A recent paper on peer code review in research software provides some simple, practical recommendations to make the process better.
Peer code review is a systematic examination of source code by peers of the software’s developer to identify problems the developer can then address. It is a lightweight, asynchronous method for ensuring high-quality code. As defined in the literature, peer code review is the process of analyzing code written by a teammate (i.e., a peer) to judge whether it is of sufficient quality to be integrated into the main project codebase. Traditionally, commercial organizations and open-source projects have been adopting peer code review as a more efficient, lightweight version of the older, more formal inspection process. While peer code review is effective and prevalent in open-source and commercial software projects, it remains underutilized in research software.
In addition to improving general software quality, the use of peer code review has other specific benefits in the research software domain. Unlike traditional commercial/IT software, research software developers are often exploring new scientific or engineering results, which may be unknown a priori. The lack of an oracle makes it difficult for developers to create adequate tests that can diagnose whether a result is a new insight from a simulation or is the consequence of a fault in the software. Even in cases where the expected output is known, the complexity of the software often makes it impossible to adequately test all important configurations of the software and input data. Conversely, in a code review, one is able to analyze the underlying algorithm and identify problematic conditions. Therefore, while peer code review is essential for any type of software, it is even more important for research software.
In this article I talk about an empirical study I conducted with Jeffrey Carver of the University of Alabama on developers' perceptions of peer code review in research software development. The study started a while ago when I was a summer intern at the National Center for Supercomputing Applications (NCSA) at the University of Illinois Urbana-Champaign. There, I was able to interview 22 research software developers. Some were in-house NCSA researchers, and some were participants in the annual Einstein Toolkit meeting. Later, Jeffrey and I conducted a community survey of research software developers to gain a general understanding of the review process. We published the results in a journal paper (see Further reading).

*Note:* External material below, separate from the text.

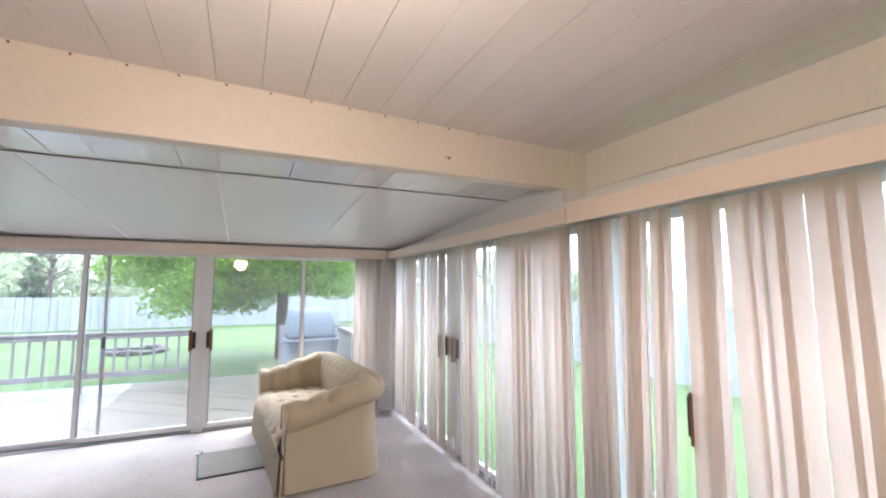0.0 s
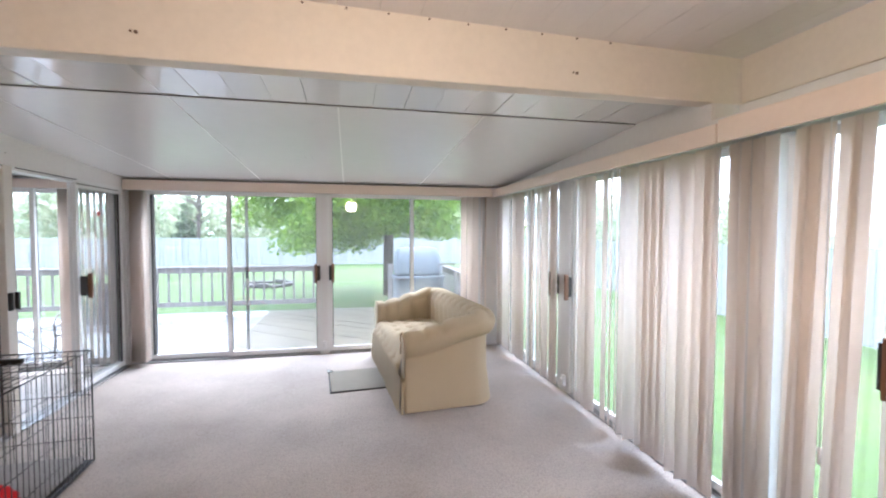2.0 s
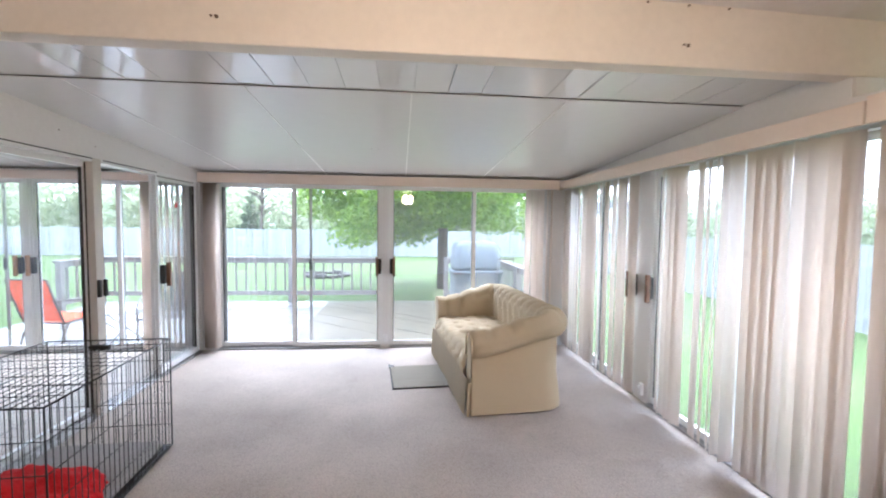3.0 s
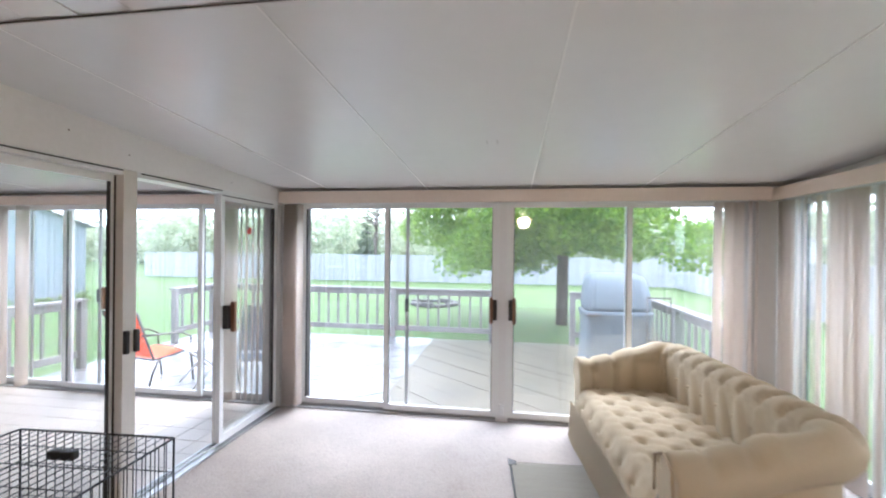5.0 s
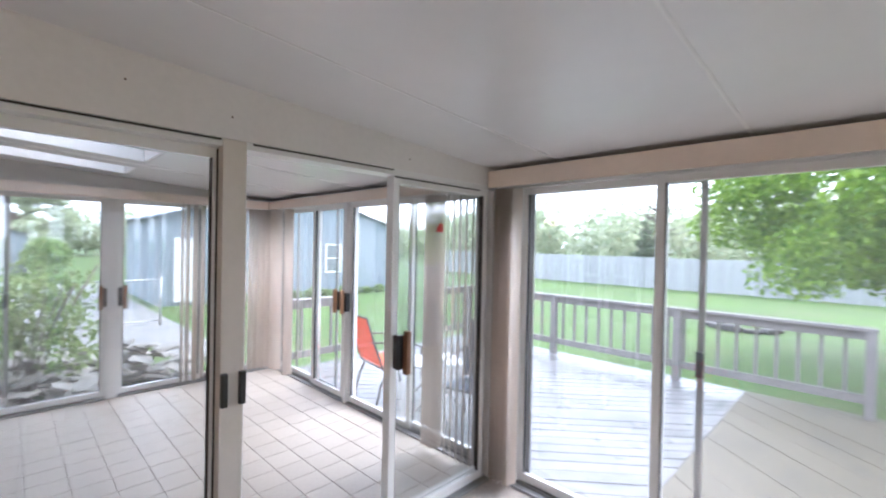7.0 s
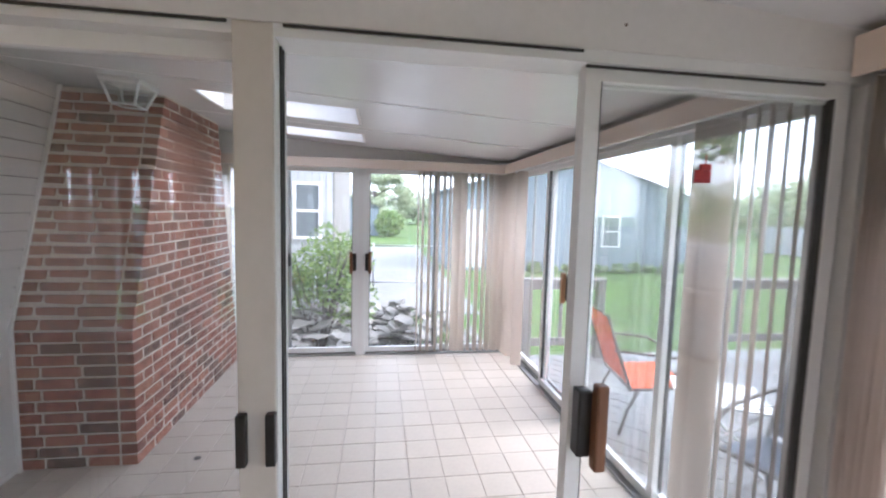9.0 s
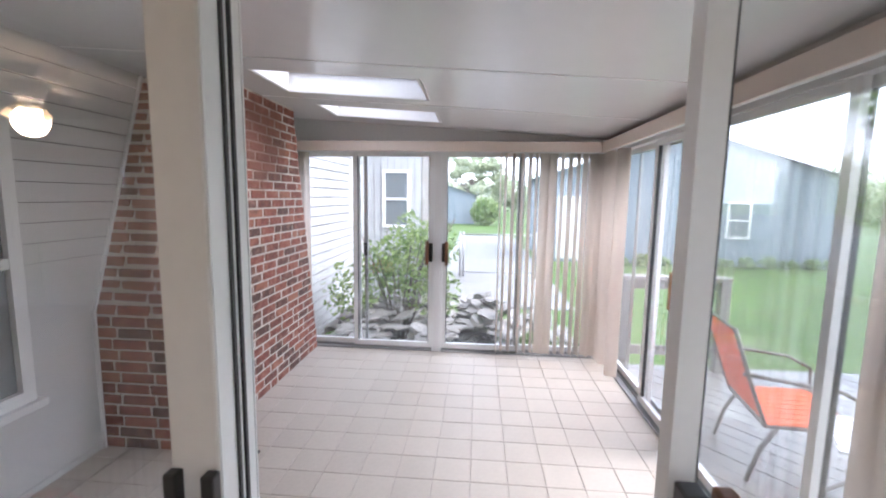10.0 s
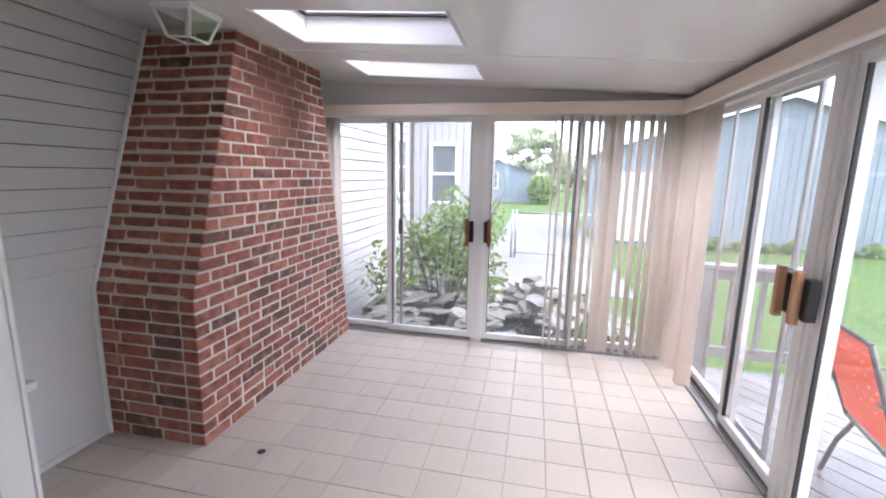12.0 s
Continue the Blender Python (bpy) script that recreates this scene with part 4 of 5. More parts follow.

The resulting paper presents a lot of exciting information, including a description of the code review process, benefits and importance of doing code review, positive/negative experiences, challenges, barriers, and ways of improvement. Here, I summarize the key findings of our study and provide general recommendations to practitioners. Please refer to the full paper for the complete discussion.
Key findings
Overall, research software developers typically follow an informal review process. Most respondents indicated they initiate code reviews with their peers through pull-request on GitHub, BitBucket, or GitLab. Such code reviews help research software developers identify problems in the code and produce higher-quality software.
The research software developers we surveyed had overall positive experiences regarding code review. The respondents said they found code review a good way of knowledge sharing. They improved the code quality through good feedback and problem identification. Their significant negative experiences were that the process takes too long and that misunderstandings about the criticism occurred. Having time to do the code review is the most significant barrier faced in the code review process. Another problem is a lack of people who have both domain knowledge and coding knowledge to take part in the review process.
To make the code review process more effective, research software development teams should formalize the process and use appropriate tooling. Providing incentives and training could potentially increase participation in the review process. In addition, research software developers should invest more time in code review and improve the process by providing quick feedback.
Recommendations
Improving the code review process can help eliminate many problems that are not addressed by testing. Here, briefly, is a set of recommendations that research software teams can incorporate into their projects to produce high-quality research software. Once again, for the full context and discussion, please see the paper.
- Make the code review process formal with structured guidelines for each step of the process.
- Try to ensure at least one science review and one technical review.
- Include automatic tools in the code review process, and train peer reviewers on the best practices for using the tool.
- Allocate time to do the review.
- Encourage people to participate in the review process, providing incentives or some kind of reward to the reviewers.
- Provide a faster response to any incoming review request.
- Educate reviewers on how to phrase good feedback comments.
- Encourage developers to forget their egos and accept comments from the reviewers to improve their code.
- Provide necessary support from the administrative level that encourages people to participate in the code review process.
- Make the overall code review process faster.
Further reading
This article is based on a paper by Eisty, N.U., Carver, J.C. Developers perception of peer code review in research software development. Emp Software Eng 27, 13 (2022). https://doi.org/10.1007/s10664-021-10053-x
Acknowledgments
I thank my sponsors for the NCSA summer internship, Drs. Gabrielle Allen, Roland Hass, and Daniel S. Katz. I also thank Dr. Jeffrey Carver, my co-author of the paper, and the study participants.
Author bio
Nasir Eisty is an assistant professor in the Computer Science Department of Boise State University, Boise, ID. He received his Ph.D. degree in computer science from the University of Alabama in May 2020. His research interests lie in the area of empirical software engineering, software quality, and research software engineering. He was a recipient of the Better Scientific Software Fellowship in 2020 and an Honorable Mention in 2019.